***** Data extract

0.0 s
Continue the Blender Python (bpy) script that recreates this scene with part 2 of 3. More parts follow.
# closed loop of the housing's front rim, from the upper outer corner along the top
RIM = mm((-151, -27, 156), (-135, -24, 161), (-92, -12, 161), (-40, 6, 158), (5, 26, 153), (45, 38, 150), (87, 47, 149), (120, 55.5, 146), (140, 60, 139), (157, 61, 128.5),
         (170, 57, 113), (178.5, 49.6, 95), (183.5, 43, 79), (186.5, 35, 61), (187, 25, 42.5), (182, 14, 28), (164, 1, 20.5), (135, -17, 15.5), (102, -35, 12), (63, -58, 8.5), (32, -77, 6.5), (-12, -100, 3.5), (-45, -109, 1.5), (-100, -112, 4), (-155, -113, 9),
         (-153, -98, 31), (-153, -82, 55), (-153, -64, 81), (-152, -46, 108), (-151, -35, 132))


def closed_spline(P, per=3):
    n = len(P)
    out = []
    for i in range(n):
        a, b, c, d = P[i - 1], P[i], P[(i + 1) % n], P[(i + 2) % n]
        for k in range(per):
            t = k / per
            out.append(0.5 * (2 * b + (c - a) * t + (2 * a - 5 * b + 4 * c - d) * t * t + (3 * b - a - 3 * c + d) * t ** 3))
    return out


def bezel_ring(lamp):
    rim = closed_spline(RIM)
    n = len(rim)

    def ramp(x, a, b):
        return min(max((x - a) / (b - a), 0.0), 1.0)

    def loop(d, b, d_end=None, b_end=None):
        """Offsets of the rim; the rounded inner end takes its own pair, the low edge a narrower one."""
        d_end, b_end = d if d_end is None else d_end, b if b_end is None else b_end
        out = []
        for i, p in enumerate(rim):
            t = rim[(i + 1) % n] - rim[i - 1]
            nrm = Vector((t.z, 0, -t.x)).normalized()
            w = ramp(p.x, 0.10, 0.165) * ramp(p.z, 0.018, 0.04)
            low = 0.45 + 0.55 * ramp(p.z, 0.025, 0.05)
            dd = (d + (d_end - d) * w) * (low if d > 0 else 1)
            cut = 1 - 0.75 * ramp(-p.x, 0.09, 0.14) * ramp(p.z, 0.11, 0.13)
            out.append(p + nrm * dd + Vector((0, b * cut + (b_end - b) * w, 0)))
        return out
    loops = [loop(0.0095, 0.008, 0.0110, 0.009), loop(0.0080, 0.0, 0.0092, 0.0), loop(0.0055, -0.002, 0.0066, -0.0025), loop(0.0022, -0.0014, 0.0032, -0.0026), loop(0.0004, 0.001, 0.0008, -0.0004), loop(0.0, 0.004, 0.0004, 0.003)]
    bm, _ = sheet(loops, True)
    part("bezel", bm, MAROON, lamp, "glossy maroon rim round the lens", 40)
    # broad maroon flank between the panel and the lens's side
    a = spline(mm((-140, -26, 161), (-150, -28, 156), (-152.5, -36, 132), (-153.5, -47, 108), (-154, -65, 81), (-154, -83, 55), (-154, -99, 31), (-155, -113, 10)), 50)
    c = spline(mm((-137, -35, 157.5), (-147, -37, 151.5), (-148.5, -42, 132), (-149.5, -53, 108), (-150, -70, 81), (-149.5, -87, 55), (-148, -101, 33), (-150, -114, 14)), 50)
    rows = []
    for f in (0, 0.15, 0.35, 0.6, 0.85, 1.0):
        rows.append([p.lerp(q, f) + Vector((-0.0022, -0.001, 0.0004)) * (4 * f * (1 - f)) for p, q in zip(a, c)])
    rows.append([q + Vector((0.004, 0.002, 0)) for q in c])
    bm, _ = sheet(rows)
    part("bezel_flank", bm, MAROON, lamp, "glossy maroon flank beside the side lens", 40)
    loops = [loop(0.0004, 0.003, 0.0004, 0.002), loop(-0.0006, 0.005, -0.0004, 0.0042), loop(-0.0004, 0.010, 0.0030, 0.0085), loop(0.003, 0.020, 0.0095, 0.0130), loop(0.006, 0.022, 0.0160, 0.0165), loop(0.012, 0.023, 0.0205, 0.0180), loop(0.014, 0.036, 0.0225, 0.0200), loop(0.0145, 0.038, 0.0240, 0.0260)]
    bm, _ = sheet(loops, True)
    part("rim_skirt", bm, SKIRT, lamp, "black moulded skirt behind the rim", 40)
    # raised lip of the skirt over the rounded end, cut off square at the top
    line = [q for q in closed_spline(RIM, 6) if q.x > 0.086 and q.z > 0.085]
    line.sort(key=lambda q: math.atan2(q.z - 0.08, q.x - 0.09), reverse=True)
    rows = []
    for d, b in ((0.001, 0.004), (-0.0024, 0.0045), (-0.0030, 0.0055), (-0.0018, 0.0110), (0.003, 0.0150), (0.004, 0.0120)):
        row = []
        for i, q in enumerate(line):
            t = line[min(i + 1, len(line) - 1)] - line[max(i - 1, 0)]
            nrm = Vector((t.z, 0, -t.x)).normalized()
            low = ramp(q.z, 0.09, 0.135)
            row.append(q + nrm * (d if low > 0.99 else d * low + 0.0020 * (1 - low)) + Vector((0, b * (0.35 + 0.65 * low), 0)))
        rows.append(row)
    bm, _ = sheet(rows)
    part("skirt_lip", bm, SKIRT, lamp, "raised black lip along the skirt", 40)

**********

▶ Written task: Exactly repeat the lines running from the top of the listing to the line bearing "return min(max((x - a)", both of those lines included, and only them.

▶ Final result:
0.0 s
Continue the Blender Python (bpy) script that recreates this scene with part 2 of 3. More parts follow.
# closed loop of the housing's front rim, from the upper outer corner along the top
RIM = mm((-151, -27, 156), (-135, -24, 161), (-92, -12, 161), (-40, 6, 158), (5, 26, 153), (45, 38, 150), (87, 47, 149), (120, 55.5, 146), (140, 60, 139), (157, 61, 128.5),
         (170, 57, 113), (178.5, 49.6, 95), (183.5, 43, 79), (186.5, 35, 61), (187, 25, 42.5), (182, 14, 28), (164, 1, 20.5), (135, -17, 15.5), (102, -35, 12), (63, -58, 8.5), (32, -77, 6.5), (-12, -100, 3.5), (-45, -109, 1.5), (-100, -112, 4), (-155, -113, 9),
         (-153, -98, 31), (-153, -82, 55), (-153, -64, 81), (-152, -46, 108), (-151, -35, 132))


def closed_spline(P, per=3):
    n = len(P)
    out = []
    for i in range(n):
        a, b, c, d = P[i - 1], P[i], P[(i + 1) % n], P[(i + 2) % n]
        for k in range(per):
            t = k / per
            out.append(0.5 * (2 * b + (c - a) * t + (2 * a - 5 * b + 4 * c - d) * t * t + (3 * b - a - 3 * c + d) * t ** 3))
    return out


def bezel_ring(lamp):
    rim = closed_spline(RIM)
    n = len(rim)

    def ramp(x, a, b):
        return min(max((x - a) / (b - a), 0.0), 1.0)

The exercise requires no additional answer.